I was thinking of the various reported Labour polling, post Ref polling and surveys - a summary here

Quote

The widely respected British Election Study (BES) conducted a face-to-face survey of 2,194 people across the country.

Its central estimate for the 2017 election was that 30% of Labour voters had voted Leave in the referendum. Labour received 12,877,918 votes in that election - 30% of that would be 3.9 million....As this figure is based on a survey, there is a margin of error involved. In this case it is four percentage points, so the survey estimate is actually between 26% and 34% - between 3.3 million and 4.4 million.

"Nigel Farage's figure suggests that almost one third of Leave voters were Labour supporters, but the reality is that almost one third of Labour supporters voted Leave, which is, of course, not the same thing," said Prof Jane Green, co-director of the British Election Study.

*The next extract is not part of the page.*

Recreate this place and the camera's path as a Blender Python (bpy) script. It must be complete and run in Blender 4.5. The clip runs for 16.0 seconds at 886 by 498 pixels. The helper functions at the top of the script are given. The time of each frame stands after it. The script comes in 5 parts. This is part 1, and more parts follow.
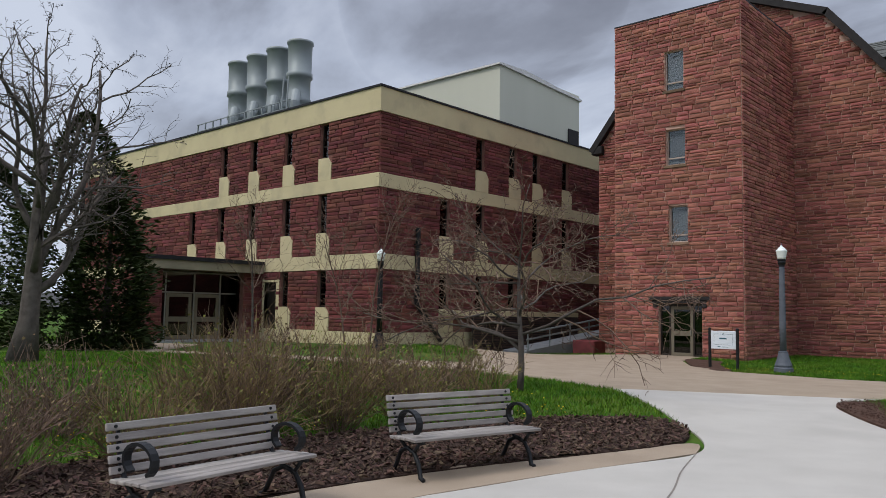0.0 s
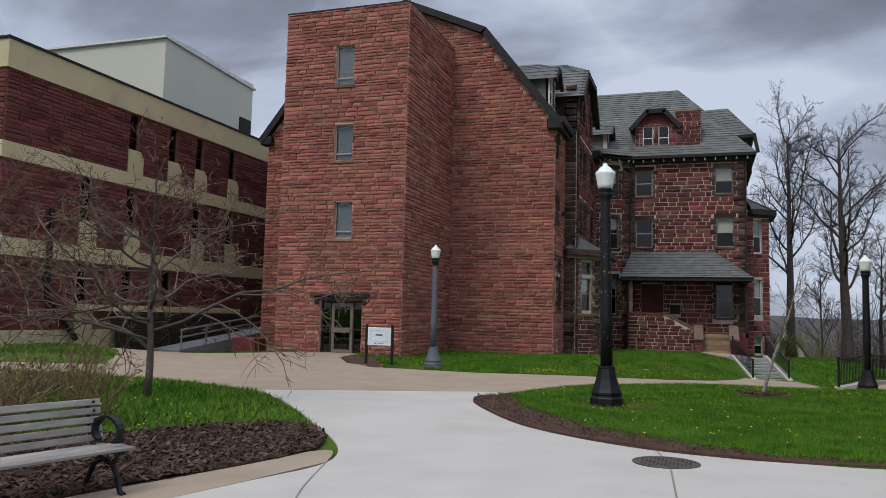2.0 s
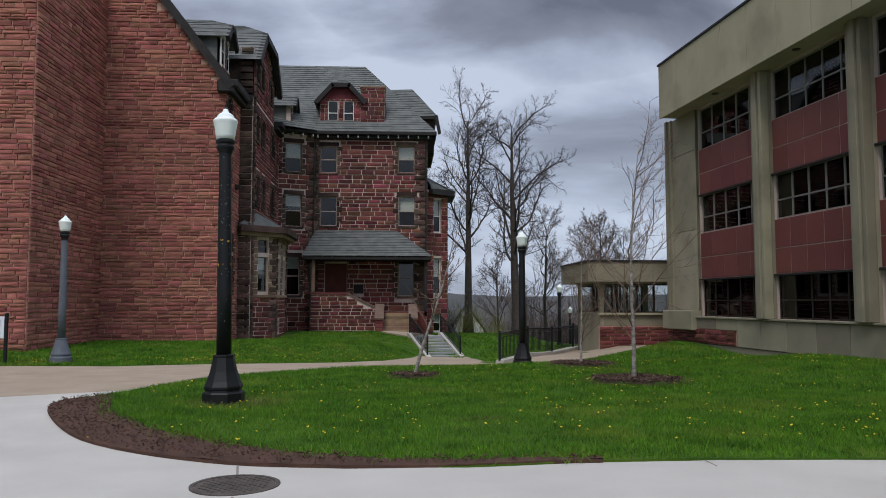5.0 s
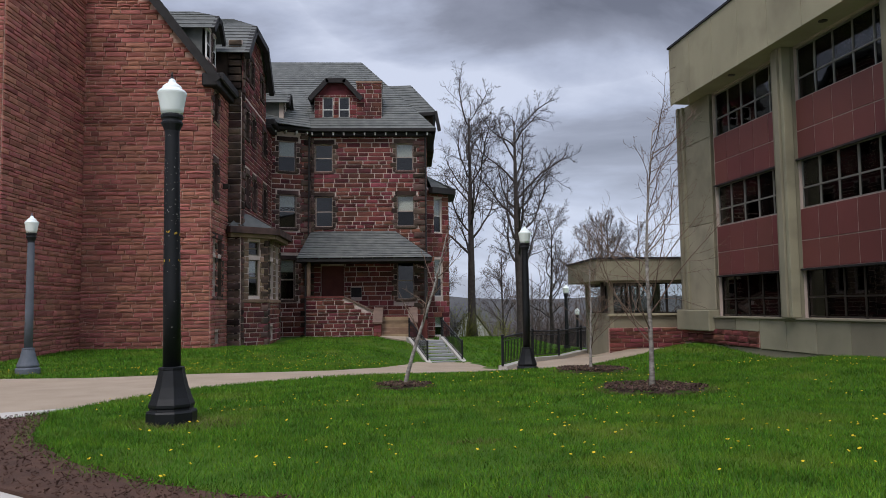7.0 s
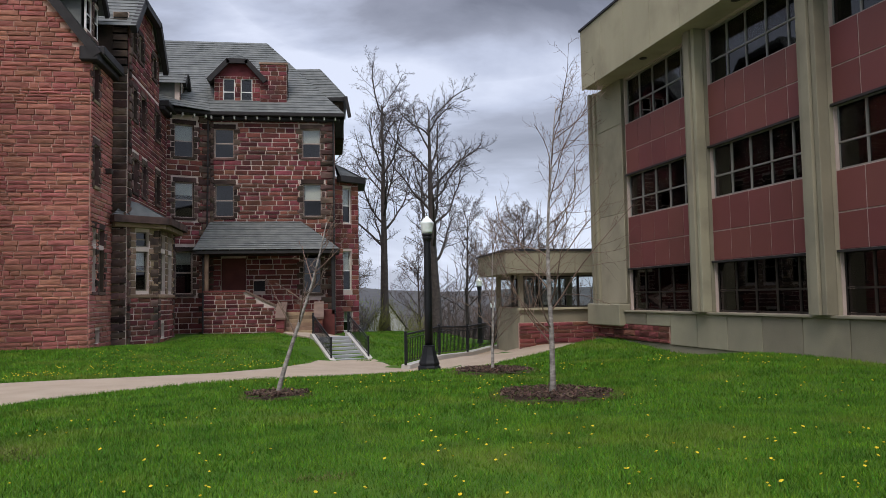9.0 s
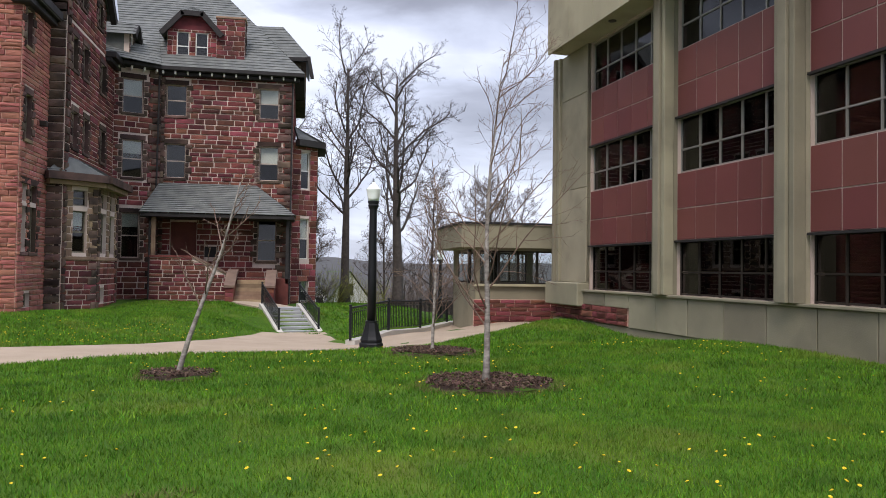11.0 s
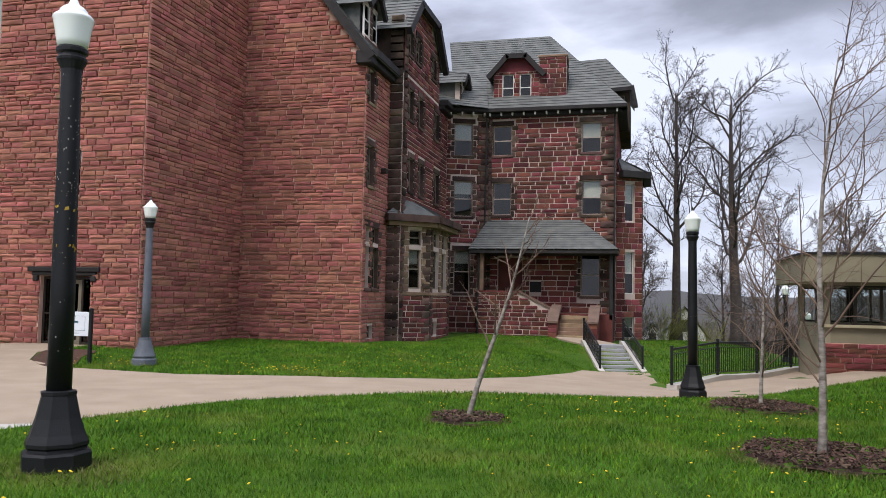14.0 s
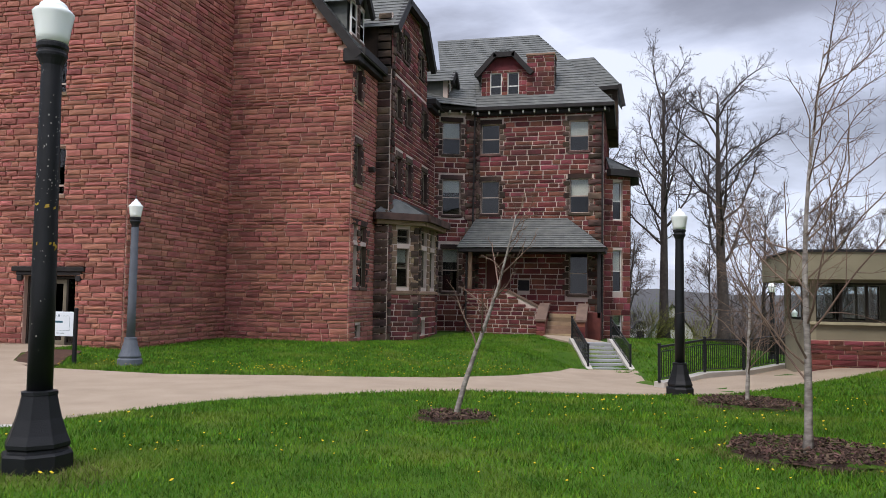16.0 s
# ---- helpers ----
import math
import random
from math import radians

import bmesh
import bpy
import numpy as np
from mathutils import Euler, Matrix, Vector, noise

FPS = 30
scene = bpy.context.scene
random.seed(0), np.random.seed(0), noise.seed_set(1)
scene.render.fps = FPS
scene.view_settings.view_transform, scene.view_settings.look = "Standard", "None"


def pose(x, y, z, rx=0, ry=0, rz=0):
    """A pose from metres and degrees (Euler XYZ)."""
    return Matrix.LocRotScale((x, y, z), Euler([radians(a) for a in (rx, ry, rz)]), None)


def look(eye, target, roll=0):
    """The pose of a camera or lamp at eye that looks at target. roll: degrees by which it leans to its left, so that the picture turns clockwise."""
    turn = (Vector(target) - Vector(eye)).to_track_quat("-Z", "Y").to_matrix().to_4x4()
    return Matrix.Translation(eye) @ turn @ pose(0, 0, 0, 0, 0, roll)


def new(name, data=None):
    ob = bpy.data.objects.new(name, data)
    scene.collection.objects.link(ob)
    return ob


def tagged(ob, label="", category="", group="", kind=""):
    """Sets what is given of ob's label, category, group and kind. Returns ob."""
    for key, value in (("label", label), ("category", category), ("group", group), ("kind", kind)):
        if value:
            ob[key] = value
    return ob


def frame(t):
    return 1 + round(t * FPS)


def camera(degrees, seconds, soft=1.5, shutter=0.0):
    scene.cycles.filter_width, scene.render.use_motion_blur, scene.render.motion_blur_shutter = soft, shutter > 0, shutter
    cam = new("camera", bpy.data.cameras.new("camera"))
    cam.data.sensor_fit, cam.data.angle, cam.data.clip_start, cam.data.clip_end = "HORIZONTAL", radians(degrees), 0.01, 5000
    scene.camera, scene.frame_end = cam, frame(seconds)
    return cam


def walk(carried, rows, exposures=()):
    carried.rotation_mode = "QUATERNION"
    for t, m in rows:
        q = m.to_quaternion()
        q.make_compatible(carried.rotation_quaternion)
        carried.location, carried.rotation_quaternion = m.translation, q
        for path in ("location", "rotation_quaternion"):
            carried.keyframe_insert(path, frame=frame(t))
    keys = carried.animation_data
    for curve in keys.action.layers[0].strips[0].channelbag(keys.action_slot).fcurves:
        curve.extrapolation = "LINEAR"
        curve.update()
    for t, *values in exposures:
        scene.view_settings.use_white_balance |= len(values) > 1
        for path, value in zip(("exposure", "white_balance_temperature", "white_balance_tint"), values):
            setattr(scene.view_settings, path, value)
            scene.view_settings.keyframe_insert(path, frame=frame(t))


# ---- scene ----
cam = camera(59.6, 16.0, soft=0.75)
PATH = [
    (0, (2.404, 0.456, 1.775), (1.064, 1.932, 1.937), 1.0),
    (0.5, (2.301, 0.918, 1.737), (0.989, 2.418, 1.905), 1.2),
    (1, (2.126, 1.3, 1.694), (0.996, 2.94, 1.881), 2.0),
    (1.5, (2.072, 1.581, 1.723), (1.194, 3.368, 1.908), 1.5),
    (2, (2.15, 1.974, 1.729), (1.519, 3.864, 1.902), 1.4),
    (2.5, (2.22, 2.464, 1.691), (1.819, 4.416, 1.868), 1.2),
    (3, (2.223, 2.953, 1.706), (1.987, 4.929, 1.897), 0.3),
    (3.5, (2.47, 3.365, 1.705), (2.34, 5.353, 1.887), -0.2),
    (4, (2.652, 3.82, 1.652), (2.647, 5.814, 1.809), 0.1),
    (4.4, (2.838, 4.206, 1.642), (2.894, 6.199, 1.791), -0.3),
    (4.5, (2.898, 4.293, 1.643), (2.964, 6.287, 1.792), 0.1),
    (4.7, (3.047, 4.438, 1.675), (3.133, 6.431, 1.813), 0.2),
    (6.8, (3.576, 6.423, 1.624), (3.721, 8.413, 1.765), -0.3),
    (7, (3.613, 6.541, 1.614), (3.706, 8.533, 1.762), -0.7),
    (7.5, (3.772, 6.911, 1.644), (3.769, 8.906, 1.791), -1.0),
    (8, (3.947, 7.4, 1.654), (4.013, 9.393, 1.803), -1.0),
    (8.5, (4.184, 7.811, 1.66), (4.361, 9.797, 1.822), -1.6),
    (9, (4.45, 8.189, 1.693), (4.741, 10.164, 1.818), -1.0),
    (9.2, (4.537, 8.339, 1.68), (4.882, 10.306, 1.787), -0.6),
    (11.3, (5.524, 9.698, 1.748), (5.872, 11.667, 1.802), 1.1),
    (11.5, (5.61, 9.784, 1.777), (5.903, 11.762, 1.835), 1.2),
    (12, (5.739, 10.087, 1.794), (5.927, 12.077, 1.869), 1.3),
    (12.5, (5.813, 10.42, 1.81), (5.947, 12.413, 1.897), 1.5),
    (13, (5.893, 10.516, 1.824), (5.797, 12.511, 1.936), 0.7),
    (13.5, (5.974, 10.611, 1.849), (5.617, 12.575, 1.973), 1.1),
    (14, (5.995, 10.667, 1.839), (5.501, 12.601, 1.964), 1.1),
    (14.5, (5.99, 10.692, 1.829), (5.429, 12.608, 1.947), 0.8),
    (15, (5.979, 10.698, 1.827), (5.399, 12.608, 1.944), 0.5),
    (15.5, (5.983, 10.703, 1.824), (5.432, 12.621, 1.944), 0.7),
    (16, (6.017, 10.719, 1.824), (5.551, 12.66, 1.947), 0.9),
]
walk(cam, [(t, look(eye, target, roll)) for t, eye, target, roll in PATH],
     [(0, 0.06, 6600, 10), (2, 0.0, 6500, 10), (4.5, -0.04, 6400, 10), (7, 0.16, 6500, 13), (9, 0.40, 6600, 13), (12.5, 0.84, 6750, 15), (14.5, 0.58, 6650, 14), (16, 0.58, 6650, 14)])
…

The BES figure is somewhat higher than the estimate from Ipsos-Mori, which put it at 24%, or 3.1 million.  Lord Ashcroft Polls conducted a poll on election night in 2017 in which 25% of those who said they had voted Leave in 2016, said they had voted Labour - that would be 3.2 million.

The latest estimate from Comres is that 26% of those who voted Labour in 2017 voted Leave in 2016 - that's 3.3 million people.

And YouGov reckons that 29% of those who voted Labour in 2017 and voted in the EU Referendum, voted Leave - that's about 3.5 million.